Pretty inane, right? What's remarkable is how much wit and pathos Prose manages to wring from this wildly unpromising jumping-off point. It brings to mind a graduate school writing teacher who challenged students to fabricate an interesting story about, say, an orthodontist. Prose's novel could be a lesson in point: Handled with imagination and élan, almost anything can be turned into compelling literature.

That said, I can't pretend that I was as taken with all the monkey business and washed up theater people in Prose's latest as with her virtuoso portrait of pre-Occupation Paris in Chameleon Club. Or her scathing take on campus political correctness in Blue Angel.

But what Mister Monkey shares with Prose's previous novels is her considerable talent for ventriloquy: She is the Meryl Streep of literary fiction, convincingly shifting between multiple voices and points of view — not just from book to book, but within a single work.

The novel begins on a high note with Margot, a Yale drama school graduate who dreams of Chekhov but finds herself, at 44, playing a monkey's defending attorney in a rainbow Harpo wig and an iridescent purple skirt that only add to her humiliation.

Twisting her narrative kaleidoscope, Prose rearranges the perspective as, chapter by chapter, she channels various members of the cast, audience, and more tangentially connected people — like the outspoken kindergartner who mortifyingly chooses an unfortunate moment of silence during a disastrous matinee performance to ask in a piping voice, "Grandpa, are you interested in this?" The boy's grandfather, heartbroken at his recent losses — of his wife and his job as an art museum curator — is keen on anything that brings him closer to his grandson. Privately, he thinks, "How could anyone not have been interested in that cast and their manic desperation?" It's a reaction clearly shared by Prose, who was stimulated to write this book after her granddaughter asked the same question at a similarly tattered children's production.

The novel unfolds like a well-timed relay race, passing the narrative baton from one character to the next.
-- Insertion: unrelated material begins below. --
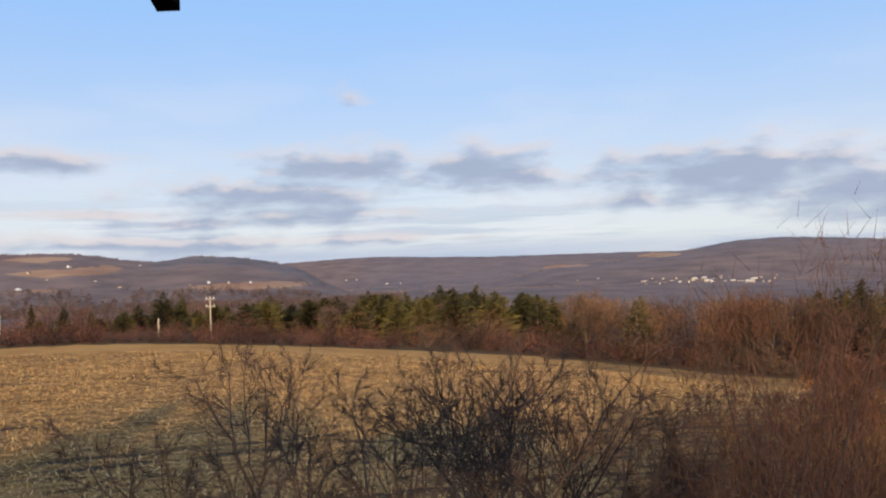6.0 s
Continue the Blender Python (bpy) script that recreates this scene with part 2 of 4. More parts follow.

But despite several unpredictable turns, it feels somewhat formulaic after a few chapters; we sense the chugging effort to keep it rolling. There are sendups of a Park Slope dinner party among overworked parents obsessed with their children, and a Brooklyn public school kindergarten class in which a sweet but inexperienced Teach for America novice finds herself in hot water after two boys veer into the off-limits subject of evolution after a show-and-tell about Mister Monkey. There's a first date from hell at a famous mob-connected red-sauce Italian restaurant, which spurs several witnesses — including a homely, lonely waiter -- to make significant changes in their lives.

Through it all, Prose targets political correctness (a longtime favorite punching bag) and the obnoxiousness of cellphones. But the unifying thread is sadness stemming from disappointment — that insidious poacher in the jungle of life. Prose puts her sympathetic sad sacks through their paces with the methodic precision of a well-rehearsed circus act. The question is not whether they'll land on their feet, but how.